Monnet's effort to rebuild France by mobilizing business, unions and government authorities at all levels mutated into France's "Great Organizational Myth"- the idea that technocrats can allocate resources better than the market. French central planning attempted to blaze a new path between Communist centralisation and Vichy corporatism. Five decades on, the wheels of state are still mostly spinning in that muddy middle ground.

The French state employs around five million people - nearly one-fourth of the working population, including at the local level. The salaries and pensions of these fonctionnaires represent about 40% of the national budget. This trend is completely opposite that prevailing in other sectors. For example: the number of French farmers fell steadily over the last three decades, yet the number of Ministry of Agriculture bureaucrats doubled.

Compare that bloat with the French private sector. EU single market provisions have forced French companies to compete without the crutch of traditional protectionist measures and state subsidies. The best French companies have cut costs ferociously, improving productivity and expanding production abroad. Cosmetic giant L'Oreal, Danone, Michelin and Club Mediterranee are but a few of the highly competitive companies that are more global than French. Their achievement demonstrates the strength of the external side of the French economy, which is the main engine of French growth.

But "Private France" - despite its dynamism - cannot continue to compete and innovate while carrying the dead weight of "Public France" on its shoulders.

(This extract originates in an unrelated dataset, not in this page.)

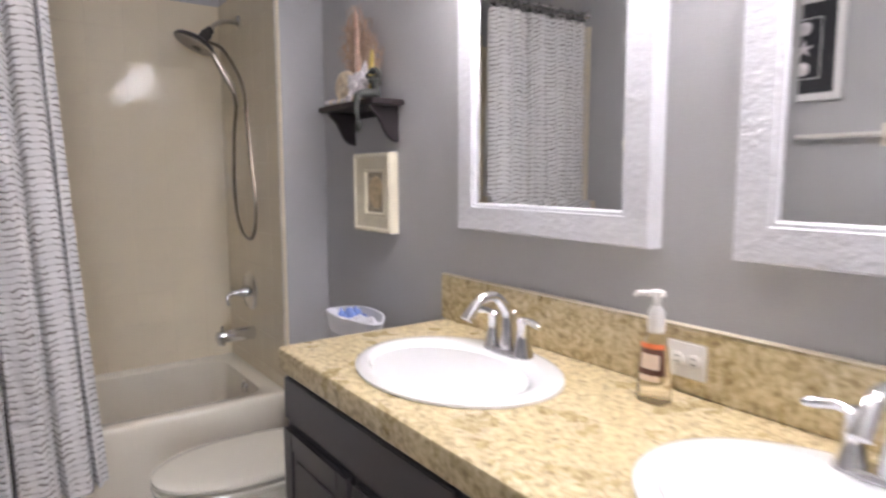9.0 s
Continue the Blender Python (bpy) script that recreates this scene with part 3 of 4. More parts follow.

Many ill-managed public or semi-public enterprises only survive because they are saturated by state subsidies. The private sector's burden is not limited to state enterprises, but stems more generally from the vast share of national income (51%) that the state taxes and spends, with a large part of taxation falling on employment. Additional obstacles include a lack of labour flexibility, especially legal barriers to shedding labour.

The more immediate explanation for the lack of reforms derives from the paradox of the strength of the French economy. The situation is not bad enough to incite demands for serious reform. Indeed, high living standards and high social expectations make it political suicide for any party or leader to propose even the short-term sacrifices serious reform will entail. So the strength of the French private sector has created the material basis for a welfare state that is truly parasitical: it weakens its host (the private sector) without killing it.

Europe was thought by the French political class to be the solution. But Europe and the euro could are increasingly catalysts for public resentment. Jospin and Chirac have done nothing to implement the large liberalization program (including energy, financial services and transport) agreed among EU members in Lisbon two years ago, which means that the benefits of liberalization are denied France at a time when the public perceives the EU as imposing all sorts of restrictions on the French way of doing business.

It is time for France to abandon the indulgence of French exceptionalism ('L'Exception Francaise) and start serious reforms that engage the French electorate. The shame of Le Pen's newfound prominence may yet prove beneficial if it forces the mainstream political establishment to heed popular concerns and address the country's problems.